> _Set exercise_
Write out each line of the listing as it stands, without the images.

> _Source material_
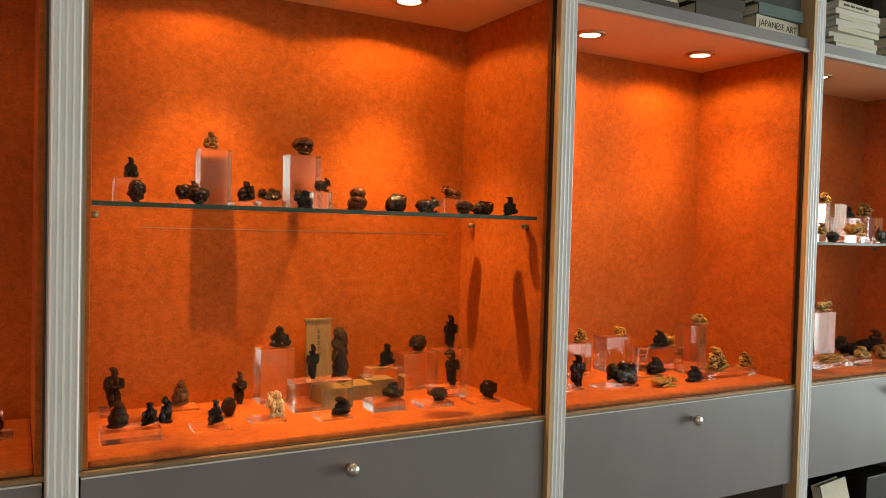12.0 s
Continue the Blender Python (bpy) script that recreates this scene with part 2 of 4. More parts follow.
def display_case(m, width, suede_mat, label, top_mat, knob=True, gap=0.0, roof=TOP):
    t = thing("display_case", m, label, "cabinet", "display cases along the wall")
    w, i0, i1 = width, LINE, width - LINE
    back = DEEP
    tall = roof - gap
    part("side_panel", boxed(0.0, i0, 0.012, back, DECK - 0.02, TOP, bevel=0.001), suede_mat, t, "suede-lined side panel")
    part("side_panel", boxed(i1, w, 0.012, back, DECK - 0.02, TOP, bevel=0.001), suede_mat, t, "suede-lined side panel")
    part("back_panel", boxed(-0.02, w + 0.02, back, back + 0.012, DECK - 0.02, tall), suede_mat, t, "suede-lined back panel")
    if gap:
        part("back_strip", boxed(i0, i1, back + 0.003, back + 0.015, tall, roof), WHITE, t, "bare white strip above the lining")
    part("deck", boxed(i0, i1, 0.020, back, DECK - 0.0195, DECK, bevel=0.007), suede_mat, t, "suede-covered base board")
    part("case_ceiling", boxed(0, w, 0.019, back + 0.02, roof, TOP + 0.02), top_mat, t, "veneered ceiling board")
    part("top_rail", boxed(0, w, -0.004, 0.016, TOP - 0.004, TOP + 0.005, bevel=0.001), RAIL, t, "grey metal edge strip")
    part("fascia", boxed(0, w, 0.0, 0.018, TOP + 0.005, TOP + 0.034, bevel=0.001), SLATE, t, "dark slate fascia board")
    part("glass_track", boxed(0, w, 0.0, 0.022, LOW + 0.001, LOW + 0.008, bevel=0.001), TRACK, t, "grey-brown sliding-glass track")
    part("track_groove", boxed(0, w, 0.010, 0.0195, LOW + 0.008, LOW + 0.0095), DARKGAP, t)
    part("edge_gasket", boxed(0, 0.006, 0.002, 0.012, LOW + 0.011, TOP - 0.002), TRACK, t, "grey-brown edge strip")
    part("edge_gasket", boxed(w - 0.004, w, 0.002, 0.0118, LOW + 0.011, TOP - 0.002), DARKGAP, t, "dark edge strip")
    g = part("glass_pane", boxed(0.006, w - 0.006, 0.0045, 0.0085, LOW + 0.011, TOP - 0.002), PANE, t, "clear sliding glass front")
    g.visible_shadow = False
    d = part("drawer_front", boxed(0.003, w - 0.003, 0, 0.019, LOW - PANEL, LOW - 0.003, bevel=0.0015), SLATE, t, "dark slate-grey drawer front")
    part("drawer_edge", boxed(0.003, w - 0.003, -0.0005, 0.019, LOW - 0.003, LOW), EDGE, t, "pale top edge of the drawer")
    part("drawer_box", boxed(0.003, w - 0.003, 0.019, back, LOW - PANEL, LOW - 0.004), DARKGAP, t)
    if knob:
        k = new("knob", KNOB)
        k.parent = d
        k.matrix_local = pose(w / 2, 0, LOW - 0.043) @ Matrix.Scale(0.9, 4)
        k["label"] = "round brushed steel knob"
    return t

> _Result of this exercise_
12.0 s
Continue the Blender Python (bpy) script that recreates this scene with part 2 of 4. More parts follow.
def display_case(m, width, suede_mat, label, top_mat, knob=True, gap=0.0, roof=TOP):
    t = thing("display_case", m, label, "cabinet", "display cases along the wall")
    w, i0, i1 = width, LINE, width - LINE
    back = DEEP
    tall = roof - gap
    part("side_panel", boxed(0.0, i0, 0.012, back, DECK - 0.02, TOP, bevel=0.001), suede_mat, t, "suede-lined side panel")
    part("side_panel", boxed(i1, w, 0.012, back, DECK - 0.02, TOP, bevel=0.001), suede_mat, t, "suede-lined side panel")
    part("back_panel", boxed(-0.02, w + 0.02, back, back + 0.012, DECK - 0.02, tall), suede_mat, t, "suede-lined back panel")
    if gap:
        part("back_strip", boxed(i0, i1, back + 0.003, back + 0.015, tall, roof), WHITE, t, "bare white strip above the lining")
    part("deck", boxed(i0, i1, 0.020, back, DECK - 0.0195, DECK, bevel=0.007), suede_mat, t, "suede-covered base board")
    part("case_ceiling", boxed(0, w, 0.019, back + 0.02, roof, TOP + 0.02), top_mat, t, "veneered ceiling board")
    part("top_rail", boxed(0, w, -0.004, 0.016, TOP - 0.004, TOP + 0.005, bevel=0.001), RAIL, t, "grey metal edge strip")
    part("fascia", boxed(0, w, 0.0, 0.018, TOP + 0.005, TOP + 0.034, bevel=0.001), SLATE, t, "dark slate fascia board")
    part("glass_track", boxed(0, w, 0.0, 0.022, LOW + 0.001, LOW + 0.008, bevel=0.001), TRACK, t, "grey-brown sliding-glass track")
    part("track_groove", boxed(0, w, 0.010, 0.0195, LOW + 0.008, LOW + 0.0095), DARKGAP, t)
    part("edge_gasket", boxed(0, 0.006, 0.002, 0.012, LOW + 0.011, TOP - 0.002), TRACK, t, "grey-brown edge strip")
    part("edge_gasket", boxed(w - 0.004, w, 0.002, 0.0118, LOW + 0.011, TOP - 0.002), DARKGAP, t, "dark edge strip")
    g = part("glass_pane", boxed(0.006, w - 0.006, 0.0045, 0.0085, LOW + 0.011, TOP - 0.002), PANE, t, "clear sliding glass front")
    g.visible_shadow = False
    d = part("drawer_front", boxed(0.003, w - 0.003, 0, 0.019, LOW - PANEL, LOW - 0.003, bevel=0.0015), SLATE, t, "dark slate-grey drawer front")
    part("drawer_edge", boxed(0.003, w - 0.003, -0.0005, 0.019, LOW - 0.003, LOW), EDGE, t, "pale top edge of the drawer")
    part("drawer_box", boxed(0.003, w - 0.003, 0.019, back, LOW - PANEL, LOW - 0.004), DARKGAP, t)
    if knob:
        k = new("knob", KNOB)
        k.parent = d
        k.matrix_local = pose(w / 2, 0, LOW - 0.043) @ Matrix.Scale(0.9, 4)
        k["label"] = "round brushed steel knob"
    return t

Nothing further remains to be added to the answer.